Nearly two years ago, Chief Justice John Roberts deemed the ACA’s individual mandate penalty a “tax” and saved Obama’s signature law.

But did he really save it – or did he doom it?

Many legal experts have disputed the classification of that provision of Obamacare as a “tax” – the ACA itself refers to it as a “penalty”.

Ilya Shapiro, an attorney and senior legal fellow at the Cato Institute, calls the a tax a “‘unicorn tax,’ a creature of no known provenance that will never be seen again.” In a column for Forbes, Shapiro explains that the tax that Justice Roberts “invented” is unconstitutional based on the Origination Clause:

Article I, Section 7, Clause 1 says: “All bills for raising revenue shall originate in the House of Representatives; but the Senate may propose or concur with amendments as on other bills.” This clause was put in to ensure that that most awesome federal power was lodged in the political body most sensitive to public opinion.

While the Origination Clause doesn’t apply to situations where the Senate creates a government program and then institutes taxes to pay specifically for that program, the Obamacare tax isn’t earmarked to pay for anything in particular. Similarly, taxes that are “analogous to fines” are exempt from the clause’s requirements, in that they enforce compliance with a law passed under one of Congress’s other enumerated powers—not the taxing power—but John Roberts foreclosed that interpretive option here.

In other words, Obamacare violated the Origination Clause because the entire language of the bill originated in the Senate – not the House, as required for all bills that raise revenue.

George Will explained the background of the bill and how it was modified:

In October 2009, the House passed a bill that would have modified a tax credit for members of the armed forces and some other federal employees who were first-time home buyers — a bill that had nothing to do with health care. Two months later, the Senate “amended” this bill by obliterating it. The Senate renamed it and completely erased its contents, replacing them with the ACA’s contents.

Case law establishes that for a Senate action to qualify as a genuine “amendment” to a House-passed revenue bill, it must be “germane to the subject matter of the House bill.” The Senate’s shell game — gutting and replacing the House bill — created the ACA from scratch. The ACA obviously flunks the germaneness test, without which the House’s constitutional power of originating revenue bills would be nullified.

Obamacare is indeed a tax bill: it contains 17 separate tax provisions raising approximately $500 billion in taxes.

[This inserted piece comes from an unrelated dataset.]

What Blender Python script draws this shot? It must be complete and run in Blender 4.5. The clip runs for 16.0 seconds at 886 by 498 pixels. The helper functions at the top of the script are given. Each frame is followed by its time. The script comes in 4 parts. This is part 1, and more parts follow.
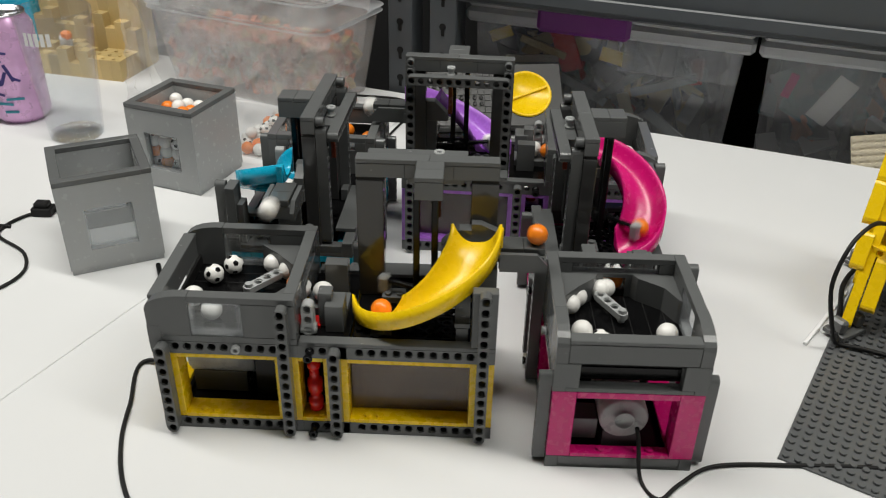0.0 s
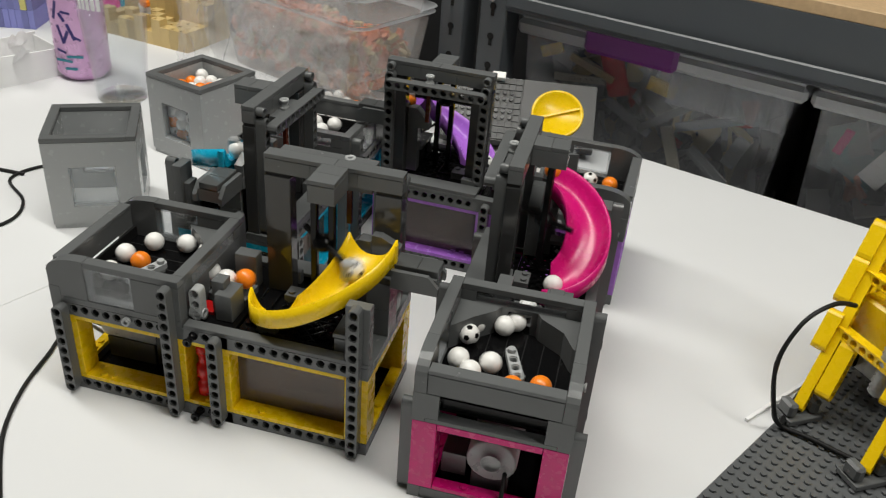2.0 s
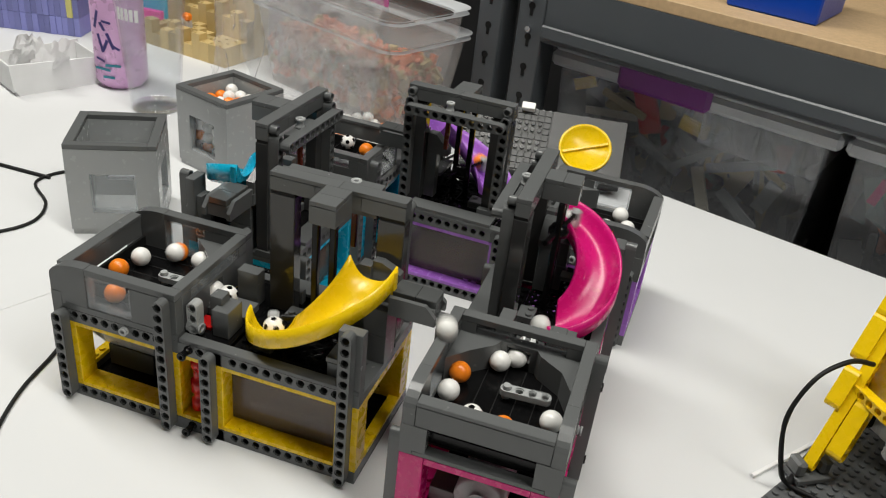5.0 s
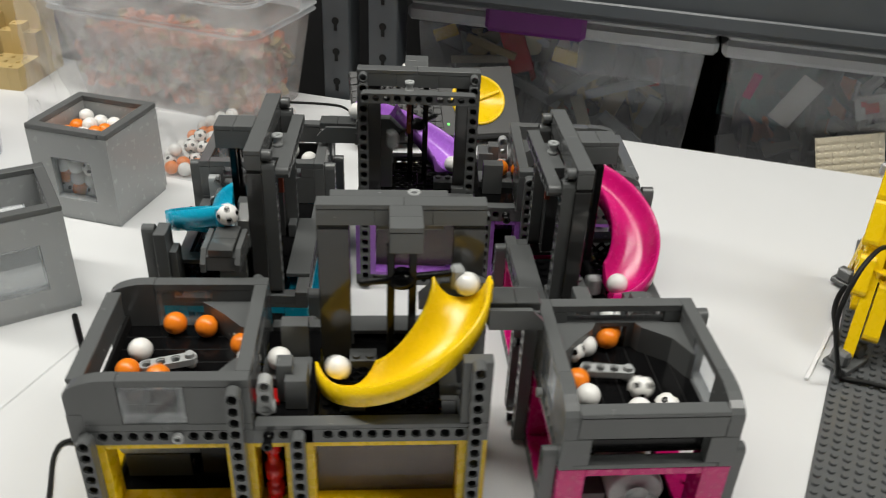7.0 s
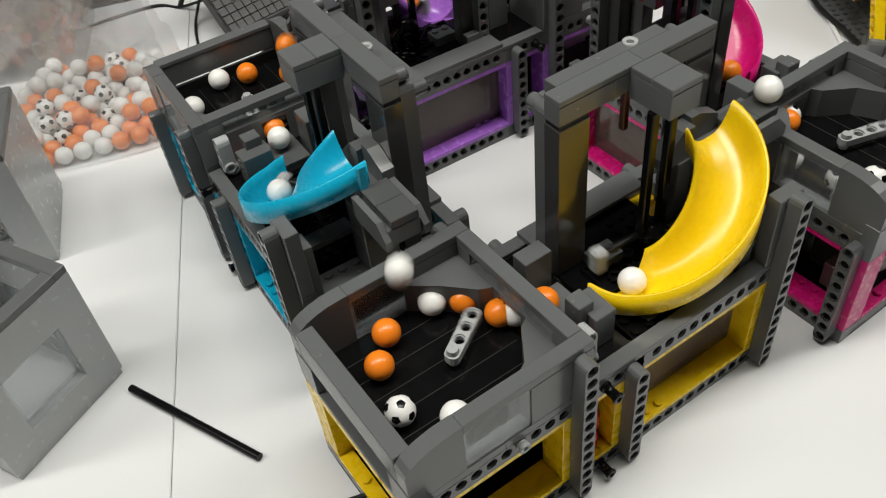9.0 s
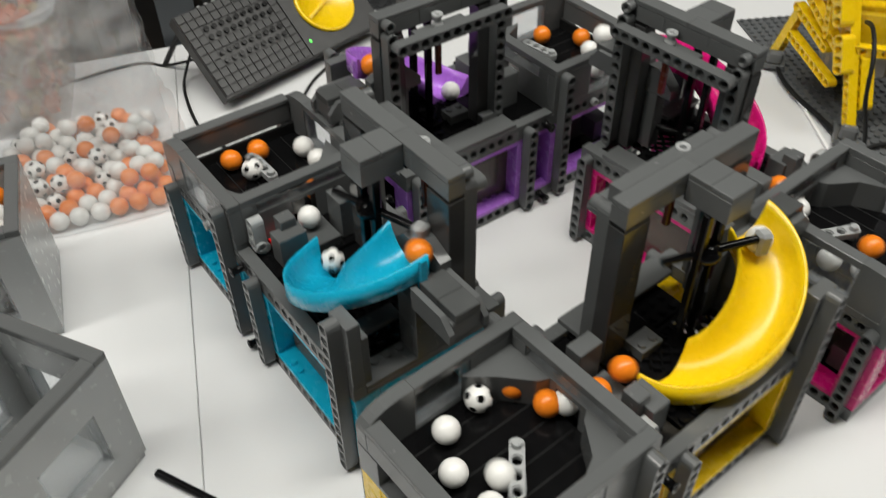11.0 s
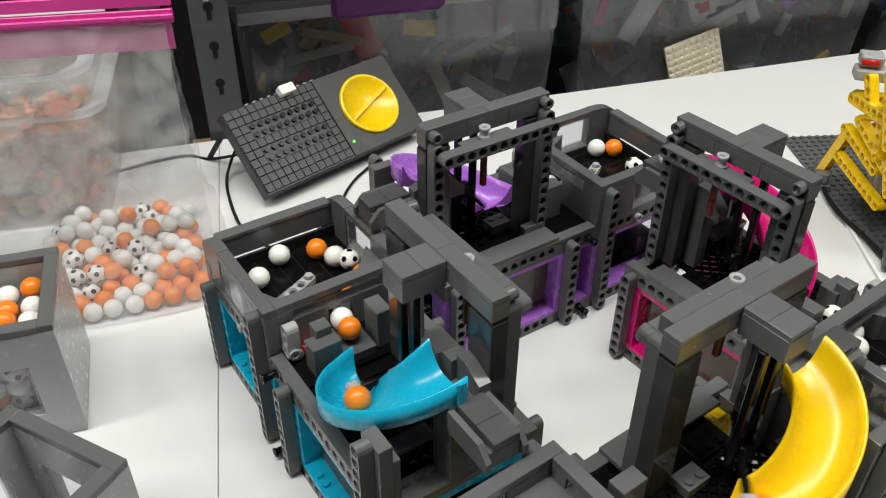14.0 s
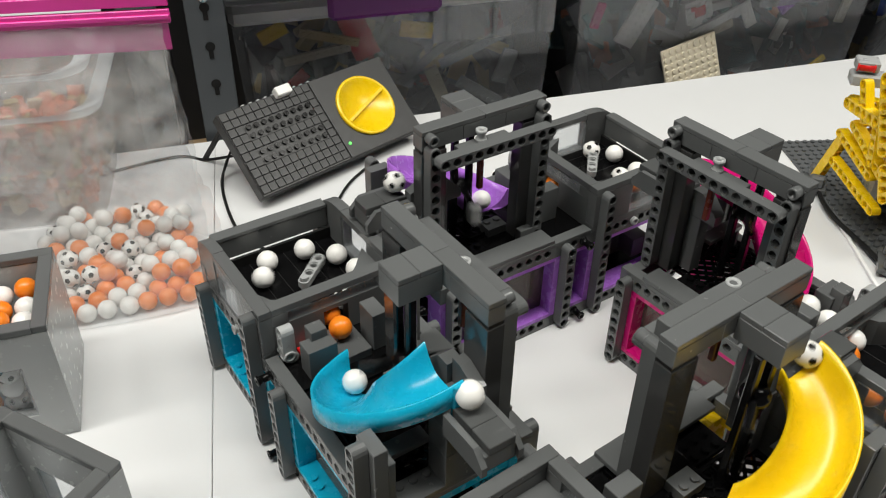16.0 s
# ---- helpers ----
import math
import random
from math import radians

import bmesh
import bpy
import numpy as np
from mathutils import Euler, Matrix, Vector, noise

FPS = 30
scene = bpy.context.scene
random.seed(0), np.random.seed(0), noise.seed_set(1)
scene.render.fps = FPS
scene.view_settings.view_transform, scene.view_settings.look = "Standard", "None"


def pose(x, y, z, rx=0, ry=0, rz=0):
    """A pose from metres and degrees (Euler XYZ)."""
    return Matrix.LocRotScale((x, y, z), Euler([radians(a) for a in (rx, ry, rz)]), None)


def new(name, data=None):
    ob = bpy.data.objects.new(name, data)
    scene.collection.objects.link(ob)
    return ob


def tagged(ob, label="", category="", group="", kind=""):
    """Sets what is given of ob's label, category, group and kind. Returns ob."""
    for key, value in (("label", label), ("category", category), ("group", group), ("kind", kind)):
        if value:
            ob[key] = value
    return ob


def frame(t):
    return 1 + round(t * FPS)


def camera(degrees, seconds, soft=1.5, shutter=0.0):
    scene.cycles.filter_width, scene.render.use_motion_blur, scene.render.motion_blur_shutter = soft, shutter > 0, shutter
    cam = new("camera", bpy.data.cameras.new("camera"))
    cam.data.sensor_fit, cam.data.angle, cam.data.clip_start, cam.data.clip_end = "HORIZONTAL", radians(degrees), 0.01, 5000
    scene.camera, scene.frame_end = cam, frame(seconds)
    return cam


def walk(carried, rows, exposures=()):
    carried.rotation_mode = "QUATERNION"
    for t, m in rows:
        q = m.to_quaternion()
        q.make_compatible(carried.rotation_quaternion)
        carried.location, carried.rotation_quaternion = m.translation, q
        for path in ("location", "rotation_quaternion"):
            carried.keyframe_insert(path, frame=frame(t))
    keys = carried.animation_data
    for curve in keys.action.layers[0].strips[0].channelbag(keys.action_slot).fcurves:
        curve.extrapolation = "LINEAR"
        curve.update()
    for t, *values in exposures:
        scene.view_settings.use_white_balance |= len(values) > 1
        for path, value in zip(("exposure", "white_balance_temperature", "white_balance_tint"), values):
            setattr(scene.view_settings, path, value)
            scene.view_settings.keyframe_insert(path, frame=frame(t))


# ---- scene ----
cam = camera(55.19, 16.0, soft=1.1, shutter=0.4)
PATH = [
    (0.0, 0.2002, -0.4333, 0.4097, 59.10, -1.10, 2.17),
    (0.5, 0.2546, -0.4270, 0.4132, 59.12, -1.84, 6.26),
    (1.0, 0.2955, -0.4092, 0.4136, 59.67, -3.84, 9.43),
    (1.5, 0.3338, -0.3950, 0.4144, 59.17, -3.75, 11.44),
    (2.0, 0.3494, -0.3947, 0.4156, 58.75, -4.03, 14.49),
    (2.5, 0.3597, -0.3906, 0.4178, 59.30, -4.95, 17.38),
    (3.0, 0.3788, -0.3784, 0.4157, 59.86, -5.93, 18.65),
    (3.5, 0.3904, -0.3787, 0.4118, 61.01, -5.71, 20.04),
    (4.0, 0.3896, -0.3797, 0.4136, 61.02, -5.84, 20.69),
    (6.5, 0.2450, -0.3632, 0.4152, 58.35, -4.07, 4.69),
    (7.0, 0.1657, -0.3419, 0.4015, 58.21, -2.24, -3.37),
    (7.5, 0.0710, -0.3144, 0.3959, 56.83, 1.71, -12.40),
    (8.0, 0.0032, -0.2401, 0.3733, 51.76, 5.43, -22.91),
    (10.5, -0.0966, -0.1280, 0.4146, 44.56, 0.71, -40.29),
    (11.0, -0.1099, -0.1087, 0.4164, 47.34, 0.60, -38.94),
    (11.5, -0.1119, -0.0920, 0.4218, 51.23, 0.44, -37.31),
    (12.0, -0.1079, -0.0933, 0.4254, 52.89, 0.14, -36.53),
    (12.5, -0.1045, -0.0912, 0.4248, 53.15, 0.02, -36.48),
    (13.0, -0.1033, -0.0911, 0.4217, 53.34, -0.28, -36.30),
    (13.5, -0.1043, -0.0907, 0.4206, 53.46, -0.17, -35.93),
    (14.0, -0.1043, -0.0898, 0.4198, 53.35, -0.30, -35.78),
    (14.5, -0.1048, -0.0894, 0.4175, 53.21, -0.64, -35.84),
    (15.0, -0.1069, -0.0860, 0.4164, 53.05, -0.98, -35.70),
    (15.5, -0.1061, -0.0873, 0.4178, 53.18, -0.74, -35.40),
    (16.0, -0.1043, -0.0886, 0.4198, 53.47, -0.76, -35.87),
]
walk(cam, [(t, pose(*p)) for t, *p in PATH], [(0.0, 0.03), (4.0, 0.06), (6.5, 0.14), (8.0, 0.13), (10.5, 0.0), (11.2, 0.1), (12.3, 0.25), (16.0, 0.25)])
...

In addition, the U.S. Supreme Court ruled the individual mandate to purchase health insurance could only be constitutional, if at all, under Congress’s power to tax.

These arguments were presented to the U.S. Court of Appeals for the D.C. Circuit on May 8 by Pacific Legal Foundation attorney Tim Sandefur in Sissel v. Department of Health & Human Services. This lawsuit was brought by an Iowa artist and small-business owner who neither has nor wants health insurance, preferring to invest his limited resources in his business.

Here, PLF Principal Attorney Paul J. Beard II explains that case:

PLF is currently awaiting for the appeals court decision on this case.

And they aren’t the only ones who are taking legal action against the ACA: last Friday, Congressman Trent Franks and 42 of his colleagues filed an amicus brief in the U.S. Court of Appeals for the 5th Circuit in New Orleans, in the case of Steven Hotze, M.D. v. Kathleen Sebelius.

A press release was published on Franks’ website. Here is an excerpt:

The 30-page congressional brief traces the historical foundation of the Origination Clause demonstrating that the chamber closest to the people and elected every two years has the sole power to originate revenue raising bills. Last fall, Congressman Franks and his colleagues filed a similar brief in the related case of Sissel v. HHS in the D.C. Circuit which was heard last week and which Mr. Franks attended.

Congressman Franks issued the following statement: “If the Senate can introduce the largest tax increase in American history by simply peeling off the House number from a six-page unrelated bill, which does not even raise taxes, and pasting it on the ‘Senate Health Care Bill,’ and then claim with a straight face that the resulting bill originated in the House, then the American ‘rule of law’ has become no rule at all.”

What should we expect the outcome of these legal actions to be?

Shapiro is not optimistic:

I have no illusions that the hostile judicial panel will enforce this (or any) limitation on federal power — Barack Obama’s gambit to pack the D.C. Circuit is already paying dividends — but Sissel keeps open yet another front in the ideological battle of our time: are we to enforce the Constitution’s structural provisions (which stand in the way of much of the progressive project) or relegate our founding document to the status of a relic under glass that we observe in the breach.

Polls consistently show that the majority of Americans oppose the ACA. In a recent Pew Research poll, 80% of opponents said a major reason they disapprove of the law is “too much government involvement in health care”.

Surely more lawsuits will be filed, but to what end? Is Obamacare here to stay, or will it somehow be repealed?